As soon as I feel like I’m on top of one stage, the floor spins and it shifts to a whole new realm I’m not ready for.

“We were sleeping through the night, what the hell happened? Hello, teeth.”

And no one tells you that parenting is the one thing everyone wishes they had more experience with before they have to practice on their own kids.

Six months slid into nine. A year deposited us into the Terrible Twos, which in fact are not so bad. It was the Treacherous, Scream Into a Pillow Threes that taught me that parenting is going to be the longest class of my life.

I know it will be filled with love. And it will be the most rewarding, life-changing, challenging class I take. But I also know, as I sit with my toddler at the threshold of four and this little person is taking shape right in front of me, that the only grade I’m getting is whether my kid still wants to come home when she’s 18 and not legally bound to me anymore.

I go to bed every night and rehash every argument, timeout and craft project. I worry that I’m too strict or not teaching my girls the right lessons. I worry my girls don’t know I love them so much it hurts. I wake up in the wee hours of the morning to nurse my other daughter, who’s closing in on 1 year. And as I nestle her in the crook of my arm, I think about the mom I want to be. The things I want to do that day. And some days I come close. But if I’m honest, most days I fall short. Most days I want to be one of those Moms covered in paint, working on craft projects they post on Pinterest, or teaching my girls to read and write. But as the baby finishes nursing and we leave the dark, cozy retreat of my bed, I find that there’s a mountain of laundry that needs washing, a tantrum three seconds away from erupting at the breakfast table and a house that looks as though Fisher Price has vomited red, yellow and blue musical toys all over it.

And my afternoon of playing and connecting and just being there with my girls? Kinda gone the minute my older daughter announces she’s “kinda sure the baby ate Princess Anna’s necklace.”

(Cue frantic call to pediatrician. Ready myself for a week of sifting through baby turds to find said necklace and return it to the kingdom of Arendelle.)
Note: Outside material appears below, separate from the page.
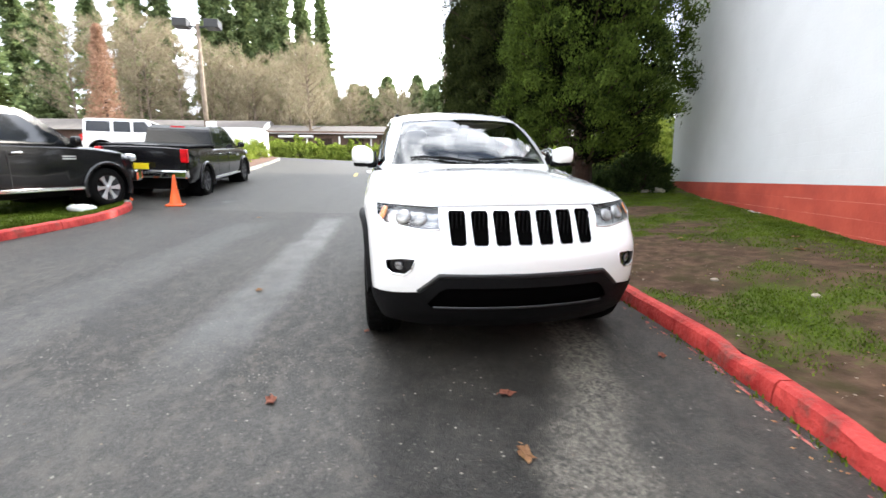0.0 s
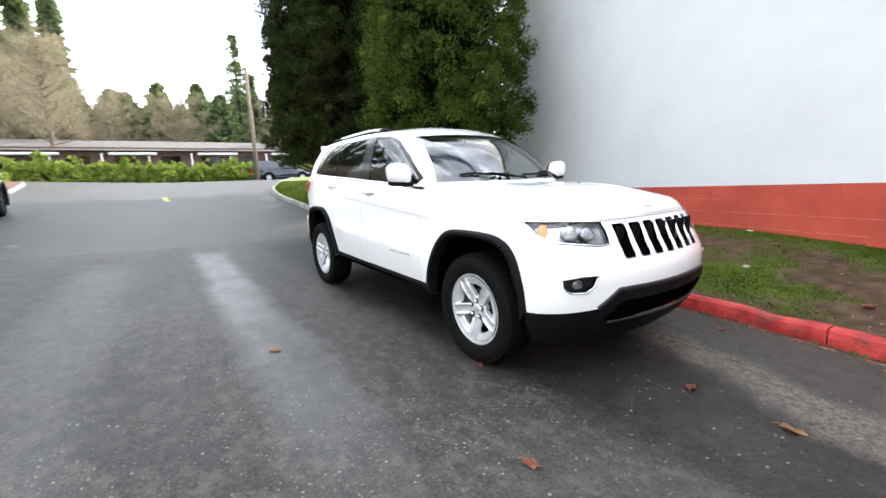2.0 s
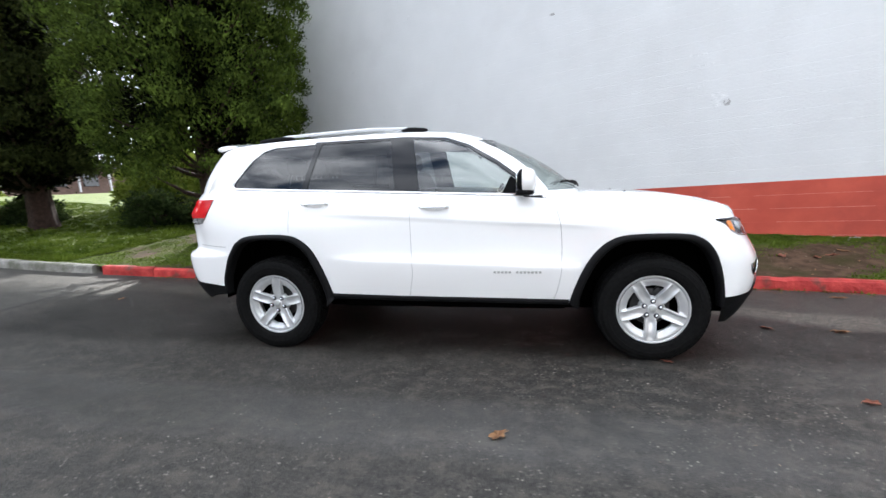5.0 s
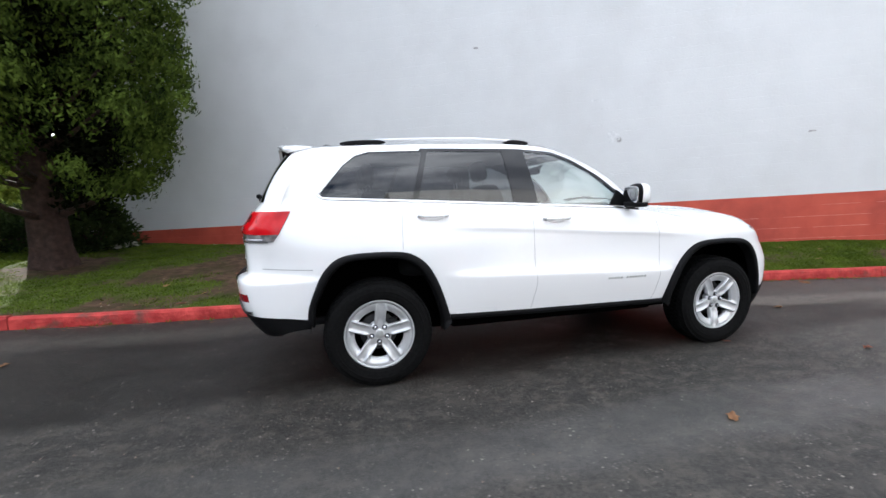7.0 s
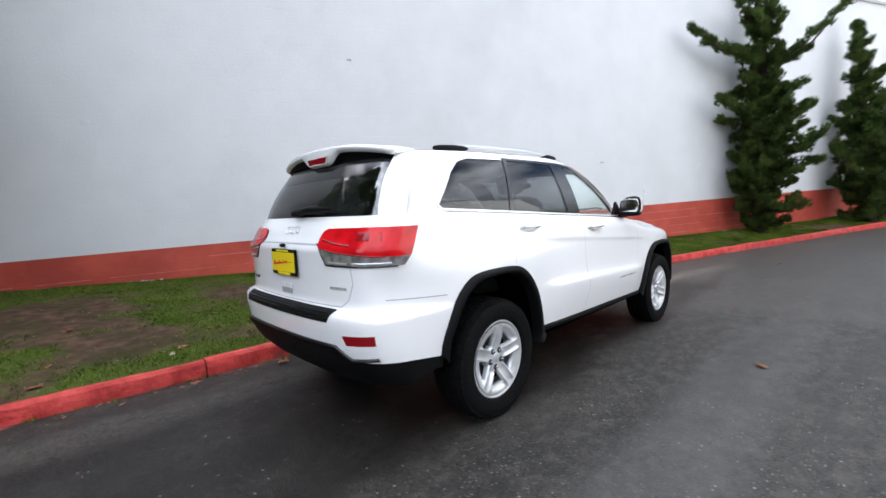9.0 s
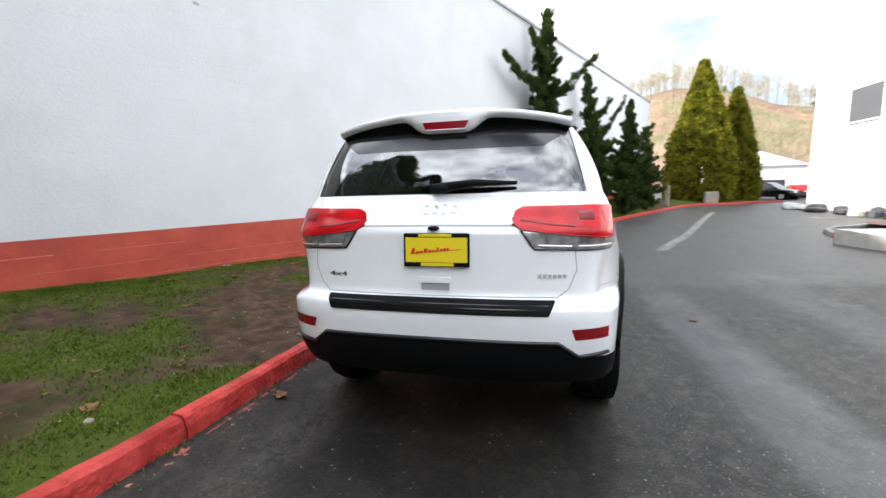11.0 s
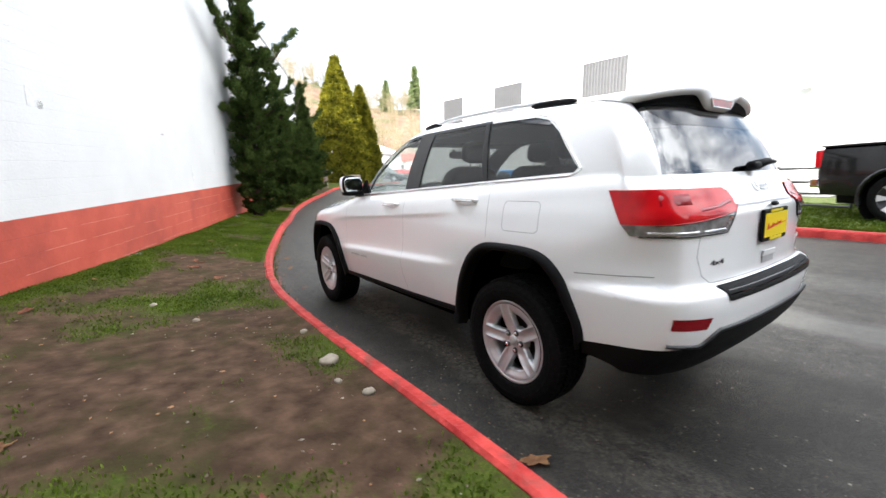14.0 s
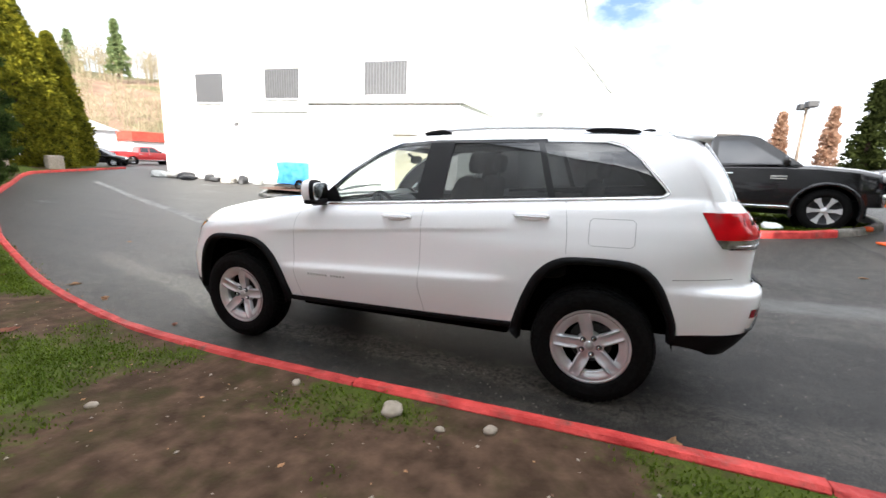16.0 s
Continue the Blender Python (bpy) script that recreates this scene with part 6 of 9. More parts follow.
        part("lug_nut", lathe([(0.0, 0.012), (0.014, 0.011), (0.018, 0.006), (0.019, 0.0)], 6), "chrome", w, "", False, m)
    part("hub", lathe([(0.070, 0.034), (0.080, 0.034), (0.084, 0.032), (0.086, 0.026), (0.086, 0.0)], 30), "alloy", w, "", True)
    part("cap", lathe([(0.086, 0.025), (0.089, 0.021), (0.090, 0.0)], 24), "metal_grey", w, "", True)
    part("brake_disc", lathe([(0.005, 0.06), (0.008, 0.13), (0.006, 0.135), (-0.01, 0.135)], 40), "metal_dark", w, "", True)
    part("caliper", box((-0.02, 0.085, -0.06), (0.022, 0.150, 0.06), 0.012), "metal_dark", w, "", True)
    part("backplate", lathe([(-0.02, 0.0), (-0.02, 0.215), (-0.05, 0.217)], 30), "under_black", w, "", True)
    return w


wheel0 = build_wheel()
spin = iter((8, 31, 50, 14))
for sx in (1, -1):
    for hy in (HUB_F, HUB_R):
        w = wheel0 if (sx, hy) == (1, HUB_F) else copy_thing(wheel0, pose(0, 0, 0))
        w.matrix_basis = pose(0.816 * sx, hy, HUB_Z, 0, 0, 0 if sx > 0 else 180) @ pose(0, 0, 0, next(spin), 0, 0)


# ---- the other white building, annex, yard ----
FX = -14.5
other = part("white_building", box((FX - 14, -23.3, -1.0), (FX, -0.6, 9.0)), "facade")
tagged(other, "tall white plastered building in full sun", "building", kind="structure")
part("parapet", box((FX - 14.1, -23.4, 9.0), (FX + 0.08, -0.5, 9.16), 0.02), "facade", other)
for ya, yb, za, zb in ((-9.72, -7.55, 4.32, 5.78), (-15.6, -13.5, 4.2, 5.62), (-20.45, -18.5, 4.02, 5.5)):
    w = thing("window", "grey louvred window high on the white facade", "window", "windows of the white building", kind="structure")
    part("pane", box((FX + 0.01, ya, za), (FX + 0.04, yb, zb)), "louvre_dark", w)
    part("frame", box((FX, ya - 0.05, zb), (FX + 0.08, yb + 0.05, zb + 0.06), 0.01), "facade", w)
    part("sill", box((FX, ya - 0.06, za - 0.07), (FX + 0.10, yb + 0.06, za), 0.01), "facade", w)
    k = 14
    for i in range(k):
        y0 = ya + (yb - ya) * i / k
        part("bar", box((FX + 0.04, y0 + 0.02, za), (FX + 0.075, y0 + 0.075, zb), 0.006), "louvre_light", w)
part("conduit", tube([(FX + 0.05, -16.6, 3.55), (FX + 0.05, -10.5, 3.6)], 0.05, 8), "metal_grey", other)
for y, z in ((-17.6, 3.1), (-11.8, 3.1), (-1.5, 3.7)):
    lampb = thing("wall_lamp", "small grey floodlight on the white facade", "wall lamp", "floodlights on the facade", m=pose(FX + 0.08, y, z))
    part("bracket", tube([(-0.08, 0, 0), (0.12, 0, 0.02)], 0.03, 8), "metal_grey", lampb)
    part("head", box((0.02, -0.16, -0.14), (0.26, 0.16, 0.04), 0.03), "metal_grey", lampb)
ANX = -10.0
annex = part("annex", box((FX, -9.4, -0.6), (ANX, -3.38, 3.38)), "facade")
tagged(annex, "low white annex with a flat roof", "building", kind="structure")
part("roof_edge", box((FX, -9.5, 3.38), (ANX + 0.06, -3.3, 3.58), 0.02), "facade", annex)
part("gutter", box((ANX + 0.06, -9.5, 3.36), (ANX + 0.11, -3.25, 3.41), 0.01), "metal_grey", annex, "grey gutter")
door = thing("door", "cream steel door in the annex", "door", kind="structure")
part("leaf", box((ANX + 0.004, -5.7, 0.12), (ANX + 0.05, -4.05, 2.32), 0.006), "door_cream", door)
part("lintel", box((ANX, -5.8, 2.33), (ANX + 0.12, -3.95, 2.42), 0.008), "metal_grey", door)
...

I thought once I had my girls, I’d get my Mom card. My parenting guide. But I’m finding it’s not simple. It’s messy. It’s fun. But it’s hard. It takes every ounce of creativity, intelligence, energy, strength and anything else I’ve got.
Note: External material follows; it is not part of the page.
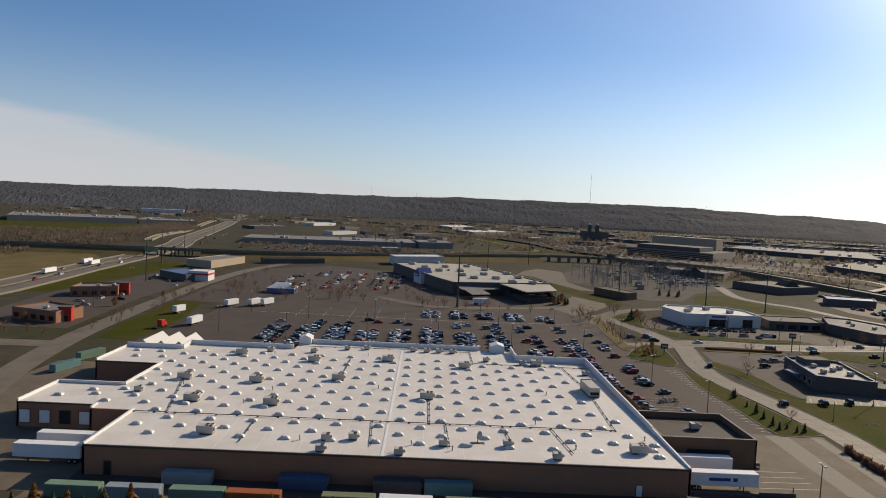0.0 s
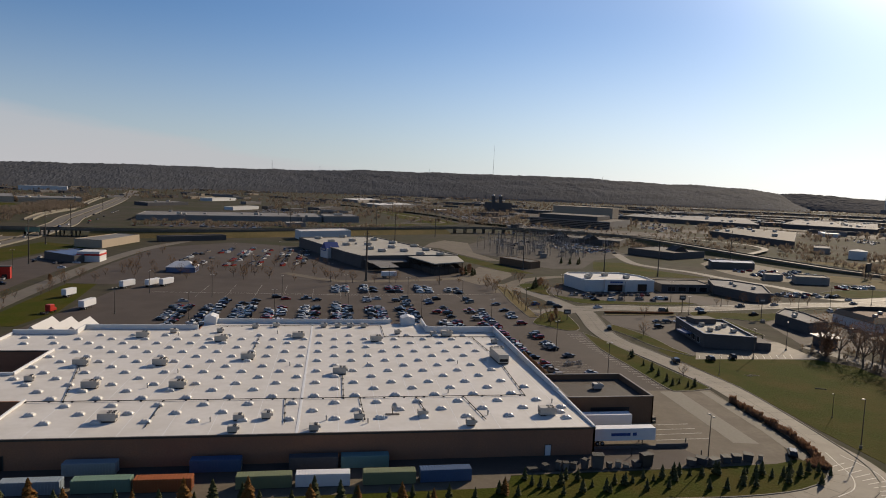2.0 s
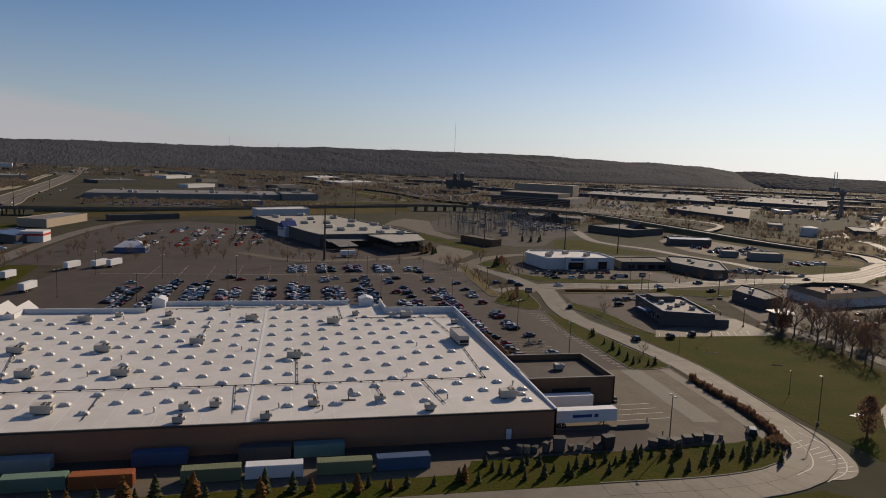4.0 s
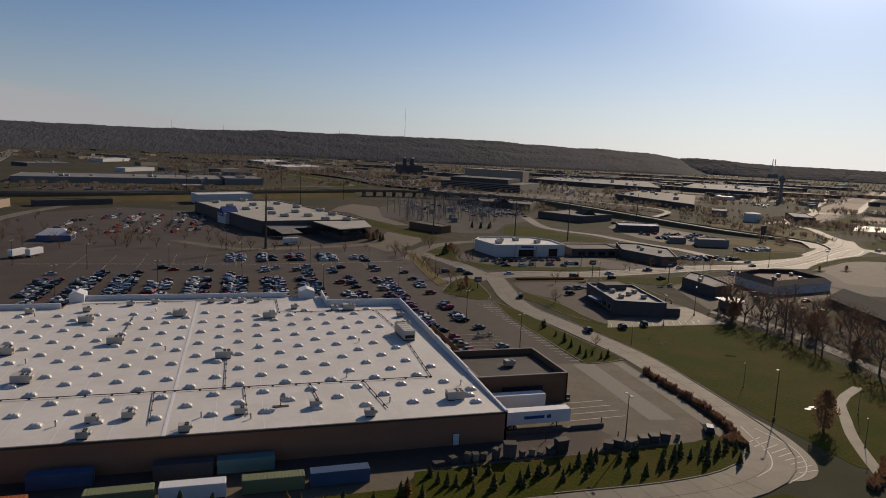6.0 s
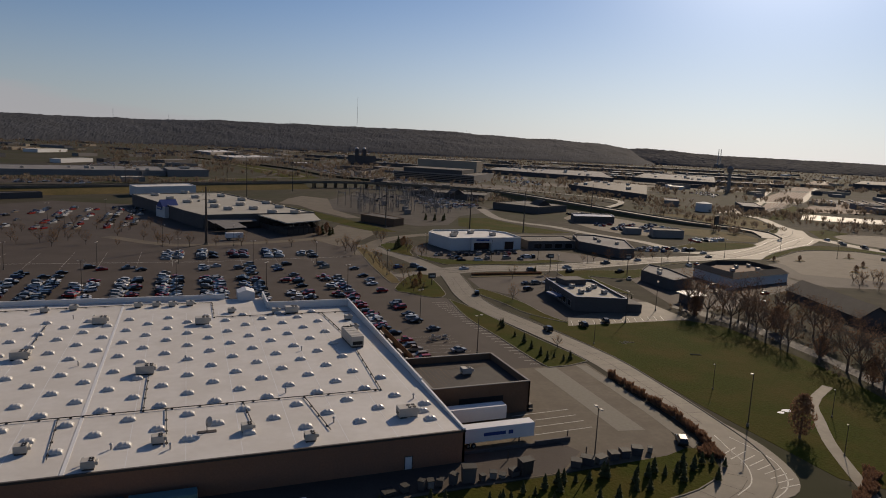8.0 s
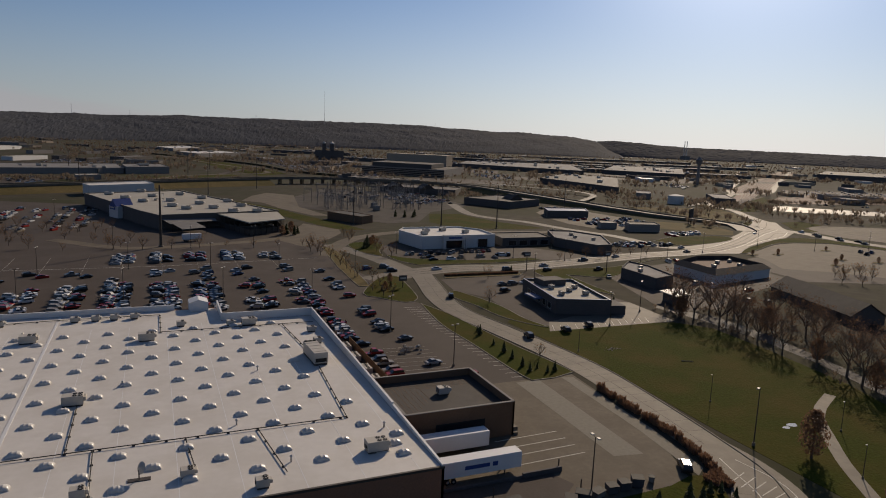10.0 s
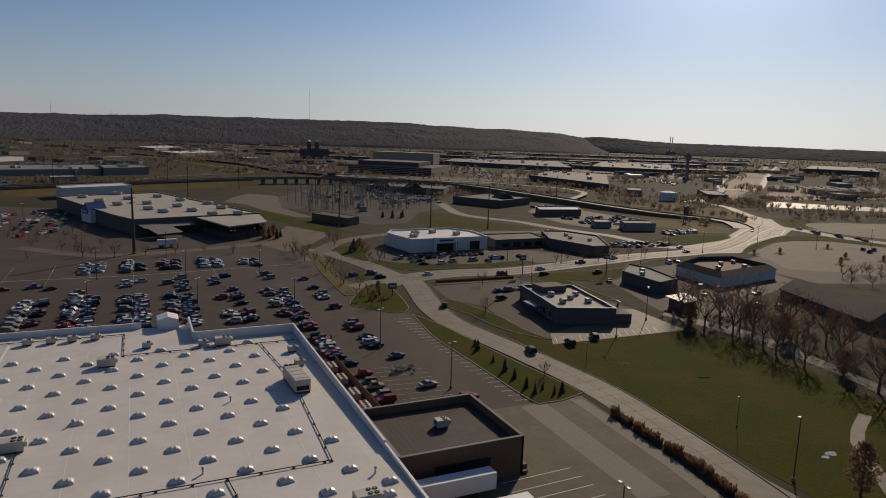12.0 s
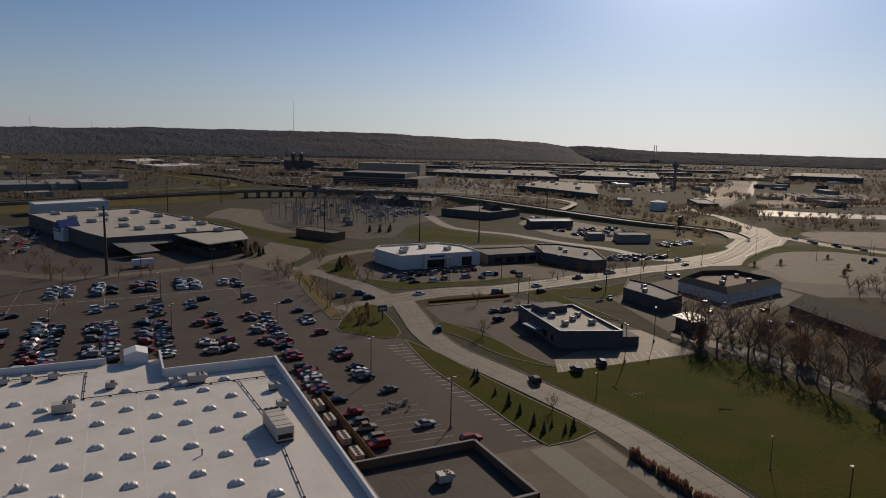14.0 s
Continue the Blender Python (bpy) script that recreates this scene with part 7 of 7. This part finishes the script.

And I’m opening my door, so to speak, in the hopes that maybe there’s another Mom out there who some days feels lost like I do. And maybe another who just needs to read a funny story from another Mom who’s knee deep in Magic Clip princesses and wondering why most of her conversations revolve around poop and boogers these days.

I’ll be sharing stories about my life and my family. I’ll seek out free outings and fun activities for the younger set. I’ll share my baby food and toddler-proof recipes. If I figure out how to clean the entire house on the days that both girls nap and get dinner started, well, I’ll share that too.

My disclaimer: I haven’t figured this all out yet. So agree with me, disagree with me, but use the comments section to share your voice.And sooner or later, we’ll get the hang of this whole parenting thing.